The careers that will define the next decade—robotics, artificial intelligence, and aerospace—are no longer distant ambitions. They are becoming mainstream industries, creating opportunities faster than traditional education systems can adapt.
What most people don’t realize is this:
The foundation for these careers is built far earlier than college or even senior school.
It begins with hands-on learning.
Curiosity Comes Before Careers
Every robotics engineer, AI researcher, or aerospace innovator starts the same way—with curiosity.
- Why does this move?
- What happens if I change this wire?
- How does this system think or fly?
Early exposure to hands-on learning transforms curiosity into confidence. When students physically build, test, and modify things, they stop fearing technology and start understanding it.
This shift in mindset is what shapes future career paths.
Why Early Hands-On Learning Matters
Hands-on learning engages the brain differently than theoretical study. It develops:
- Logical and computational thinking
- Problem-solving under uncertainty
- Spatial and mechanical understanding
- Patience, resilience, and creativity
In fields like robotics, AI, and aerospace—where systems are complex and interconnected—these skills are not optional. They are essential.
Students who start early don’t just learn faster later; they think differently.
Robotics: Learning Systems, Not Just Robots
Robotics is not about assembling machines—it’s about understanding systems.
Early hands-on exposure teaches students:
- How sensors interact with environments
- How electronics, mechanics, and logic work together
- How failures reveal design flaws
A student who has built robots from basic components gains an intuitive understanding that cannot be replaced by simulations or ready-made kits.
By the time they reach advanced studies, robotics feels familiar—not intimidating.
AI: Thinking Before Coding
Contrary to popular belief, AI learning doesn’t begin with complex code. It begins with:
- Logical reasoning
- Pattern recognition
- Decision-making processes
Hands-on projects train students to think in terms of inputs, processing, and outputs—the core structure of AI systems.
When students learn this early, AI becomes a natural extension of their thinking rather than an abstract subject introduced too late.
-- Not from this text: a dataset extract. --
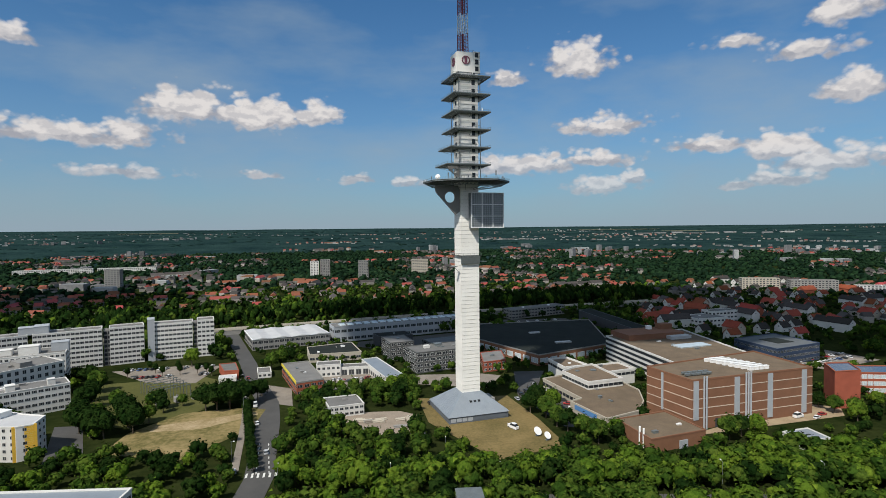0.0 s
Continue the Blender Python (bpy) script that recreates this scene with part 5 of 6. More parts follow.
patch("field", [(884, -357), (965, -360), (972, -456), (885, -410)], LAWN, 0.1, "green sports pitch")
# housing slabs
for x, y, w, d, t, top, fl, walls, roof, label in (
        (480, -22, 52, 13, -32, 11, 4, BRICK_BROWN, ROOF_GREY, "brown brick apartment row"), (531, -57, 58, 14, 21, 12, 4, BRICK_BROWN, ROOF_GREY, "brown brick apartment row"), (475, -46, 30, 12, 96, 12, 4, BRICK_BROWN, ROOF_GREY, "brown brick apartment row"),
        (562, -92, 36, 14, 112, 14.5, 5, BRICK_BROWN, ROOF_GREY, "brown brick apartment row"), (481, -92, 52, 16, 116, 5.5, 1, WALL_CREAM, ROOF_GREY, "flat low shop row"), (596, -72, 30, 15, 20, 18, 6, WALL_CREAM, ROOF_GREY, "pale apartment slab"),
        (668, -110, 58, 15, -62, 18, 6, WALL_CREAM, ROOF_GREY, "pale apartment slab"), (705, -185, 50, 20, -60, 10, 3, WALL_GREY, ROOF_DARK, "flat grey school wing"), (760, -200, 60, 22, -60, 12, 4, BRICK_BROWN, ROOF_DARK, "flat brown school wing"), (590, -62, 44, 13, 40, 11, 4, BRICK_RED, ROOF_GREY, "red brick apartment row"),
        (640, -95, 40, 14, -70, 17, 6, WALL_CREAM, ROOF_GREY, "pale apartment slab"), (655, -172, 60, 12, -65, 9, 3, BRICK_RED, ROOF_GREY, "low red brick row"),
        (735, -128, 34, 16, -62, 27, 9, WALL_WHITE, ROOF_GREY, "white apartment high-rise"), (775, -110, 26, 16, -60, 24, 8, WALL_CREAM, ROOF_GREY, "cream apartment high-rise"),
        (700, -60, 70, 14, -60, 14, 5, WALL_CREAM, ROOF_GREY, "cream apartment slab"), (600, -10, 80, 13, -50, 12, 4, BRICK_BROWN, ROOF_GREY, "brown apartment row"),
        (880, -80, 100, 15, -60, 20, 7, WALL_CREAM, ROOF_GREY, "long cream apartment slab"), (960, -62, 60, 15, -60, 22, 7, WALL_CREAM, ROOF_GREY, "cream apartment slab"),
        (940, -140, 50, 14, -60, 17, 6, BRICK_RED, ROOF_GREY, "red apartment slab"), (860, -170, 60, 14, -60, 14, 5, WALL_GREY, ROOF_GREY, "grey apartment slab"),
        (1260, -70, 34, 18, -60, 34, 11, YELLOW_WALL, ROOF_GREY, "orange apartment high-rise"), (1300, -130, 60, 18, -60, 40, 13, WALL_WHITE, ROOF_GREY, "white apartment high-rise"),
        (1290, -360, 120, 30, -70, 14, 4, YELLOW_FASCIA, ROOF_GREY, "bright yellow warehouse"), (1330, -430, 90, 30, -70, 14, 4, YELLOW_FASCIA, ROOF_GREY, "bright yellow warehouse"),
        (1000, -290, 130, 16, -70, 12, 3, BRICK_RED, ROOF_GREY, "long red brick school"), (980, -360, 120, 24, -70, 9, 2, BRICK_RED, ROOF_GREY, "long flat red hall"),
        (600, -210, 46, 20, -60, 8, 2, WALL_DARK, ROOF_GREY, "flat dark sports hall"), (590, -279, 52, 38, -72, 7, 2, BRICK_RED, ROOF_GREY, "flat school wing"), (1735, -828, 34, 24, 40, 52, 14, SLATE, ROOF_DARK, "dark blue tower block"),
        (1080, -600, 110, 40, -50, 10, 2, WALL_GREY, ROOF_BEIGE, "wide trade hall"), (1180, -560, 50, 18, -50, 20, 6, WALL_WHITE, ROOF_GREY, "white apartment block"),
        (1120, -660, 40, 18, -50, 22, 7, WALL_WHITE, ROOF_GREY, "white apartment block"), (760, -480, 70, 18, -45, 14, 4, WALL_GREY, ROOF_GREY, "grey school wing"),
        (900, -520, 60, 14, -45, 16, 5, WALL_WHITE, ROOF_WHITE, "white round-ended office")):
    building("apartment_row" if top < 13 else "apartment_slab", label + " with rows of windows", rect(x, y, w, d, t), top, fl, walls, roof, 4.2, 2.4, 1.5, 1.0, WIN_WHITE, None, "apartment building", group="housing estate")
# north: landmarks beyond the railway
for x, y, w, d, t, top, fl, walls, roof, label in (
        (-462, 915, 22, 18, 10, 34, 11, WALL_GREY, ROOF_GREY, "grey tower block"), (-150, 1085, 18, 18, 10, 36, 12, WALL_GREY, ROOF_GREY, "grey tower block"), (-75, 1070, 18, 18, 10, 34, 11, WALL_GREY, ROOF_GREY, "grey tower block"),
        (-172, 1095, 16, 16, 10, 32, 10, WALL_WHITE, ROOF_GREY, "pale tower block"), (38, 1165, 34, 16, 5, 30, 9, WALL_CREAM, ROOF_GREY, "cream apartment slab"),
        (570, 719, 60, 14, -15, 18, 6, WALL_GREY, ROOF_GREY, "grey apartment slab"), (520, 760, 50, 14, -15, 18, 6, WALL_CREAM, ROOF_GREY, "cream apartment slab"), (640, 690, 50, 14, -15, 12, 4, WALL_WHITE, ROOF_GREY, "white apartment row"),
        (285, 496, 34, 24, 12, 9, 2, WALL_WHITE, ROOF_GREY, "pale flat-roofed building"), (310, 512, 30, 14, 12, 12, 3, WALL_WHITE, ROOF_GREY, "pale flat-roofed building"),
        (-780, 1290, 150, 14, 20, 11, 3, WALL_WHITE, ROOF_GREY, "long white slab"), (-640, 1330, 120, 14, 15, 11, 3, WALL_WHITE, ROOF_GREY, "long white slab"),
        (-500, 485, 60, 20, 42, 9, 2, WALL_WHITE, ROOF_WHITE, "flat white school"), (-455, 545, 70, 16, 40, 7, 2, WALL_WHITE, ROOF_WHITE, "flat white school wing"),
        (-660, 385, 70, 16, 38, 9, 2, BRICK_BROWN, TILE_DARK, "long brown row"), (-585, 425, 70, 16, 36, 9, 2, BRICK_BROWN, ROOF_BROWN, "long brown row"), (-520, 455, 50, 16, 38, 9, 2, BRICK_BROWN, ROOF_BROWN, "long brown row")):
    building("tower_block" if top > 25 else "apartment_row", label + " with rows of windows", rect(x, y, w, d, t), top, fl, walls, roof, 4.2, 2.6, 1.6, 1.0, WIN, None, "apartment building", group="far blocks")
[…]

Aerospace: Confidence to Work with Complexity
Aerospace demands precision, discipline, and deep conceptual clarity. Early exposure to aeromodelling and flight principles helps students:
- Understand forces, motion, and control systems
- Develop respect for safety and accuracy
- Build confidence working with complex mechanisms
Students who have experimented with flying models and control systems early often gravitate naturally toward aerospace careers later.
The Problem with Late Exposure
Many students are introduced to these fields only in higher education—often through theory-heavy curricula. By then:
- Fear of complexity sets in
- Learning feels overwhelming
- Confidence gaps appear
Early hands-on learning removes this barrier. It normalizes experimentation and failure as part of growth.
How FIZ Robotic Solutions (FRS) Builds Future-Ready Learners
At FIZ Robotic Solutions (FRS), hands-on learning is not an add-on—it is the foundation.
FRS programs:
- Start from raw materials and basic components
- Build strong conceptual clarity before advanced tools
- Follow a structured, age-appropriate learning path across classes
- Encourage experimentation, questioning, and innovation
Students don’t just “learn robotics or AI.”
They grow into thinkers and builders who are comfortable with technology.
Final Thought: The Future Is Built Early
Careers in robotics, AI, and aerospace are not shaped in a single course or degree. They are shaped by years of curiosity, confidence, and hands-on experience.
When students learn early—by building, failing, fixing, and building again—they don’t just prepare for future careers.
They create them.
And that is the vision FIZ Robotic Solutions brings to classrooms—helping students start early, think deeply, and build the future with confidence.